Kidnapping is a business executive’s greatest fear. This danger exists while away from their businesses and also inside of them. Juan de Dios Barba recalls that around 85 per cent of extortion cases in México have taken place from inside the businesses, by criminals who infiltrate the organizations. Therefore, these problems not only impact executives, but also employees and workers who are frequently robbed of their weekly earnings.
The silent migration
Closed businesses mean lost jobs. From Tamaulipas to Michoacán there has been a significant lost of jobs, which leads people to migrate to other states. Michoacán is at the forefront of this phenomenon, experiencing significant closings of lumber and textile businesses in Uruapan, Zamora and the city of Morelia. The displaced workers ended up working in tourism or agriculture jobs in their new hometowns, especially those who relocate to Querétaro, Aguascalientes or México State.

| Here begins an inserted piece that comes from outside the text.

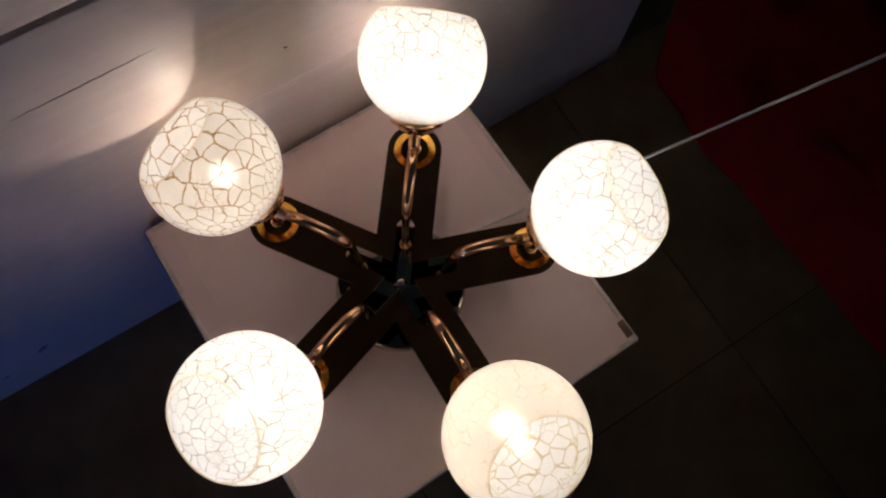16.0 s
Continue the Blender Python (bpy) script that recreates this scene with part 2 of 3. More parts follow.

According to the Internal Displacement Monitoring Centre [Centro de Monitoreo de Desplazamiento Interno in Spanish] an estimated 114,000 Mexican have been displaced by violence. Beginning in 2008, the numbers spiked in what are now considered the most insecure places in the country, such as Nuevo Leon, Sonora, Tamaulipas and Sinaloa. States such as Yucatán, Campeche, Chiapas, Puebla, Querétaro, Tlaxcala and the Federal District are considered the safest places for people that have relocated.
Where to next?
Edgar from Michoacán now living in Querétaro, says that so far he hasn’t heard of any cartel that controls the area and he hasn’t been threatened. He knows there is drug trafficking, but has confidence the government won’t permit it to completely infiltrate society. Today his business flourishes, and he hopes he will not have to move again because of organized crime.
Shaking a local newspaper, he shouts angrily: “The country is in ruins; just look at the front page. If the situation continues like this, my next stop will be the United States … or the cemetery.”